→ **The task**: Would you repeat the listing exactly but omit every picture?
* BEGIN Provided material *
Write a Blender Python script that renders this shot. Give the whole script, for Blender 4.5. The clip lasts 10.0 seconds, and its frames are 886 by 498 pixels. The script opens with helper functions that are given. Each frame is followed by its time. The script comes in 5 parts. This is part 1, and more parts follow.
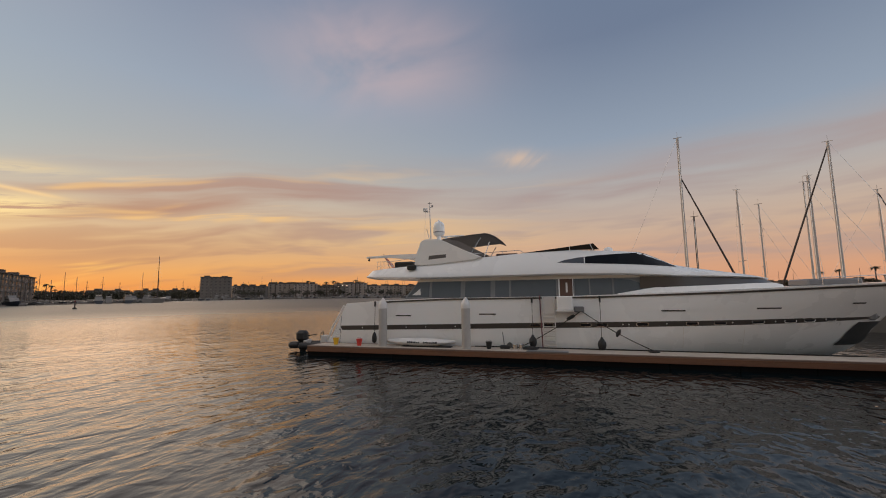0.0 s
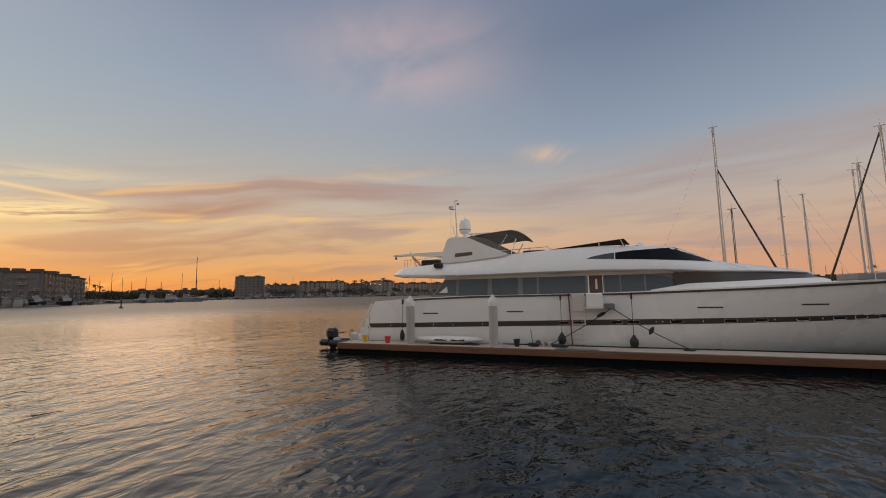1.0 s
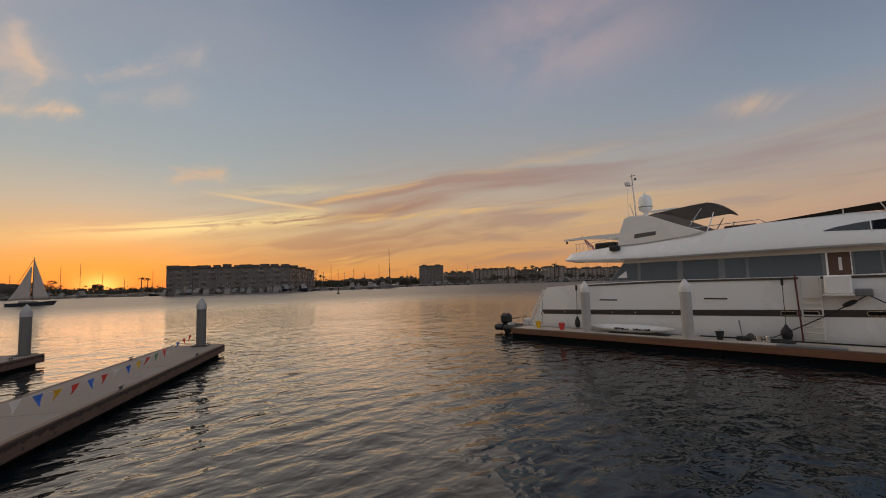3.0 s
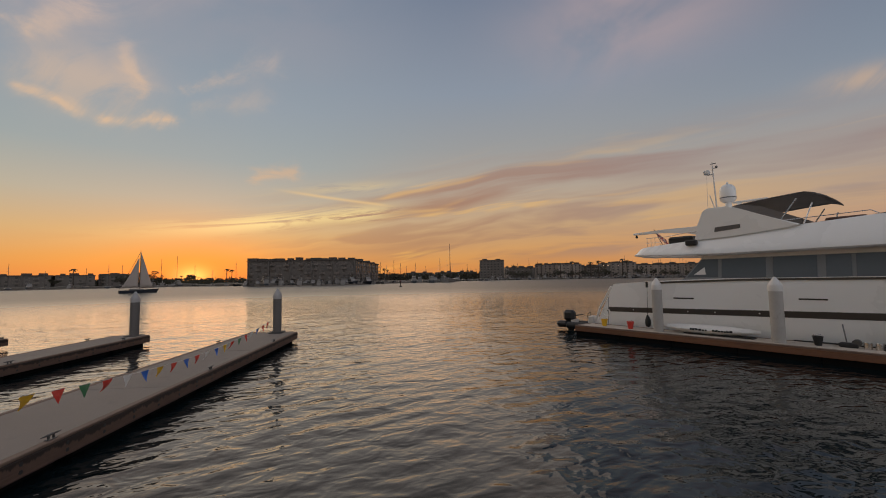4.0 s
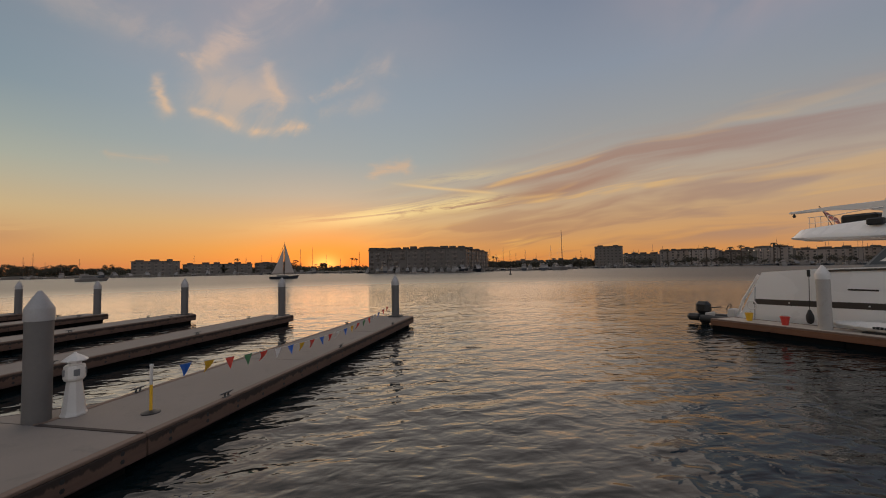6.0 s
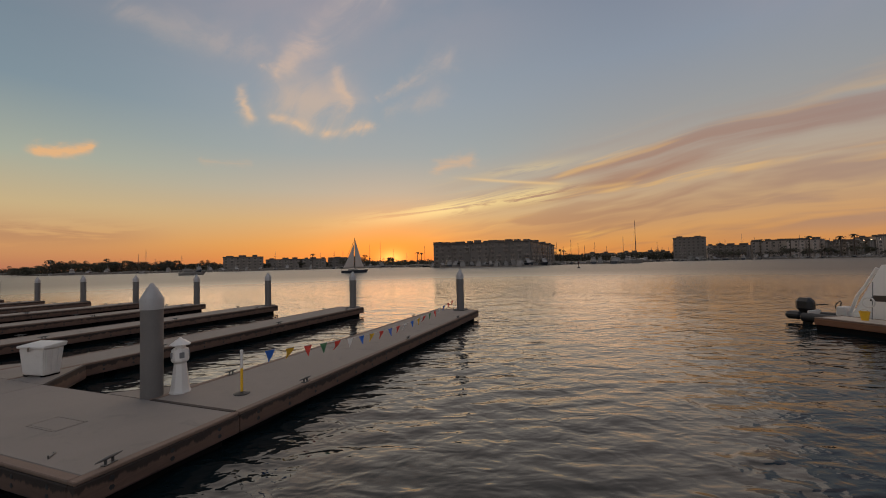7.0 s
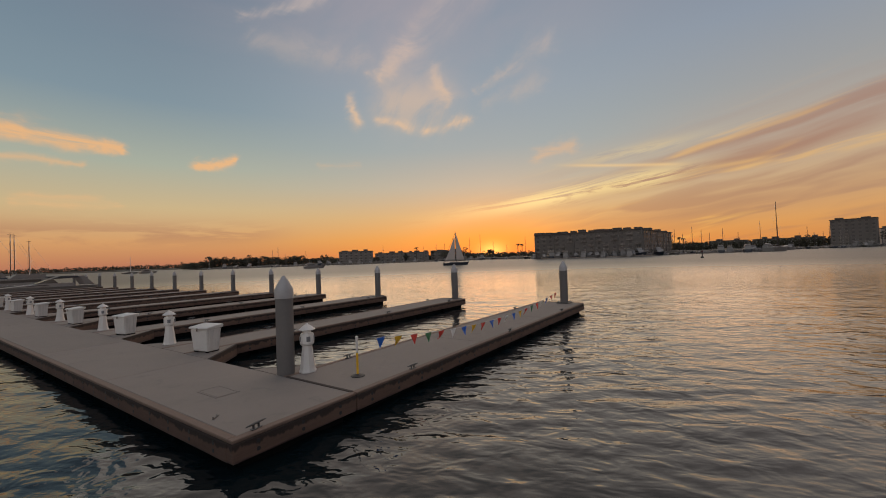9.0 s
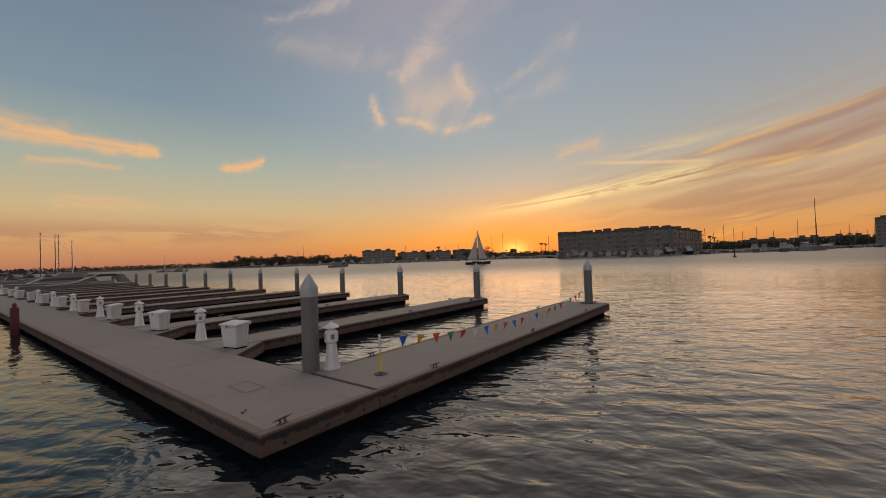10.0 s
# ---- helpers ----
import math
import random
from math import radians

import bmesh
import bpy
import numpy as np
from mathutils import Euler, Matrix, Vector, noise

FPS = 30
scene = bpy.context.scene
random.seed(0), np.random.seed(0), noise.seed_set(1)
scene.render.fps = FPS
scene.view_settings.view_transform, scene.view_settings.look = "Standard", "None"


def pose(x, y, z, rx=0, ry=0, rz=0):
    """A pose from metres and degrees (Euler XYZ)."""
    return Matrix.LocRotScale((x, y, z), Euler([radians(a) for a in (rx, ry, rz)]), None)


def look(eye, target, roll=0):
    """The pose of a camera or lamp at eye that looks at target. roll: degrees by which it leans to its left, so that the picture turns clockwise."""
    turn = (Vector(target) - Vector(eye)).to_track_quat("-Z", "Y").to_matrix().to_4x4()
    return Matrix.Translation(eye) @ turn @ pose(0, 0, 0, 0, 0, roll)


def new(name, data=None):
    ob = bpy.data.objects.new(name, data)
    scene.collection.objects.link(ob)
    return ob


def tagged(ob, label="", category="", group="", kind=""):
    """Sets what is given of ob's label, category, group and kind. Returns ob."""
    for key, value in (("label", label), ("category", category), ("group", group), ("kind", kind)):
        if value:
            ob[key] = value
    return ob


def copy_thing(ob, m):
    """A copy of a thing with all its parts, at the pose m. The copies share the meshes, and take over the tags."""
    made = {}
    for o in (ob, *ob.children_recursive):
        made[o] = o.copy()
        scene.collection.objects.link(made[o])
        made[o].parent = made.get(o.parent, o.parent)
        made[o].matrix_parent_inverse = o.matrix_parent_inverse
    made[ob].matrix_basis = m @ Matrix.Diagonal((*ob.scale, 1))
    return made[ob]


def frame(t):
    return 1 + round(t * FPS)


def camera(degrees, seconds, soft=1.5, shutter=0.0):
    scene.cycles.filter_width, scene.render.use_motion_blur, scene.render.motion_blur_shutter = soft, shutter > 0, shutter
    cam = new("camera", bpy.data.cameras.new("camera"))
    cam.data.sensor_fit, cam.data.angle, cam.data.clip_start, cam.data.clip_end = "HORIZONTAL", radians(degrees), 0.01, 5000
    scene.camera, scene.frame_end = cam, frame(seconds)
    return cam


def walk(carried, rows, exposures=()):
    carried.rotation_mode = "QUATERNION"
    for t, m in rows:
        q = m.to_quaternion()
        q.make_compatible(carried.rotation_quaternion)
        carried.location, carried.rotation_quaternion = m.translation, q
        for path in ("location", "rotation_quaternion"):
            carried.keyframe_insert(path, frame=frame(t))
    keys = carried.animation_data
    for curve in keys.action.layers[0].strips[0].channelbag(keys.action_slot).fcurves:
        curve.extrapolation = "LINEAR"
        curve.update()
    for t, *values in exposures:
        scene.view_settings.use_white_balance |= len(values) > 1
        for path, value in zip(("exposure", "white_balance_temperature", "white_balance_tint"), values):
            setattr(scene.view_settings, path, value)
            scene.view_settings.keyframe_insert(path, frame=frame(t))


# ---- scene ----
* END Provided material *
→ **Response to this task**:
Write a Blender Python script that renders this shot. Give the whole script, for Blender 4.5. The clip lasts 10.0 seconds, and its frames are 886 by 498 pixels. The script opens with helper functions that are given. Each frame is followed by its time. The script comes in 5 parts. This is part 1, and more parts follow.
0.0 s
1.0 s
3.0 s
4.0 s
6.0 s
7.0 s
9.0 s
10.0 s
# ---- helpers ----
import math
import random
from math import radians

import bmesh
import bpy
import numpy as np
from mathutils import Euler, Matrix, Vector, noise

FPS = 30
scene = bpy.context.scene
random.seed(0), np.random.seed(0), noise.seed_set(1)
scene.render.fps = FPS
scene.view_settings.view_transform, scene.view_settings.look = "Standard", "None"


def pose(x, y, z, rx=0, ry=0, rz=0):
    """A pose from metres and degrees (Euler XYZ)."""
    return Matrix.LocRotScale((x, y, z), Euler([radians(a) for a in (rx, ry, rz)]), None)


def look(eye, target, roll=0):
    """The pose of a camera or lamp at eye that looks at target. roll: degrees by which it leans to its left, so that the picture turns clockwise."""
    turn = (Vector(target) - Vector(eye)).to_track_quat("-Z", "Y").to_matrix().to_4x4()
    return Matrix.Translation(eye) @ turn @ pose(0, 0, 0, 0, 0, roll)


def new(name, data=None):
    ob = bpy.data.objects.new(name, data)
    scene.collection.objects.link(ob)
    return ob


def tagged(ob, label="", category="", group="", kind=""):
    """Sets what is given of ob's label, category, group and kind. Returns ob."""
    for key, value in (("label", label), ("category", category), ("group", group), ("kind", kind)):
        if value:
            ob[key] = value
    return ob


def copy_thing(ob, m):
    """A copy of a thing with all its parts, at the pose m. The copies share the meshes, and take over the tags."""
    made = {}
    for o in (ob, *ob.children_recursive):
        made[o] = o.copy()
        scene.collection.objects.link(made[o])
        made[o].parent = made.get(o.parent, o.parent)
        made[o].matrix_parent_inverse = o.matrix_parent_inverse
    made[ob].matrix_basis = m @ Matrix.Diagonal((*ob.scale, 1))
    return made[ob]


def frame(t):
    return 1 + round(t * FPS)


def camera(degrees, seconds, soft=1.5, shutter=0.0):
    scene.cycles.filter_width, scene.render.use_motion_blur, scene.render.motion_blur_shutter = soft, shutter > 0, shutter
    cam = new("camera", bpy.data.cameras.new("camera"))
    cam.data.sensor_fit, cam.data.angle, cam.data.clip_start, cam.data.clip_end = "HORIZONTAL", radians(degrees), 0.01, 5000
    scene.camera, scene.frame_end = cam, frame(seconds)
    return cam


def walk(carried, rows, exposures=()):
    carried.rotation_mode = "QUATERNION"
    for t, m in rows:
        q = m.to_quaternion()
        q.make_compatible(carried.rotation_quaternion)
        carried.location, carried.rotation_quaternion = m.translation, q
        for path in ("location", "rotation_quaternion"):
            carried.keyframe_insert(path, frame=frame(t))
    keys = carried.animation_data
    for curve in keys.action.layers[0].strips[0].channelbag(keys.action_slot).fcurves:
        curve.extrapolation = "LINEAR"
        curve.update()
    for t, *values in exposures:
        scene.view_settings.use_white_balance |= len(values) > 1
        for path, value in zip(("exposure", "white_balance_temperature", "white_balance_tint"), values):
            setattr(scene.view_settings, path, value)
            scene.view_settings.keyframe_insert(path, frame=frame(t))


# ---- scene ----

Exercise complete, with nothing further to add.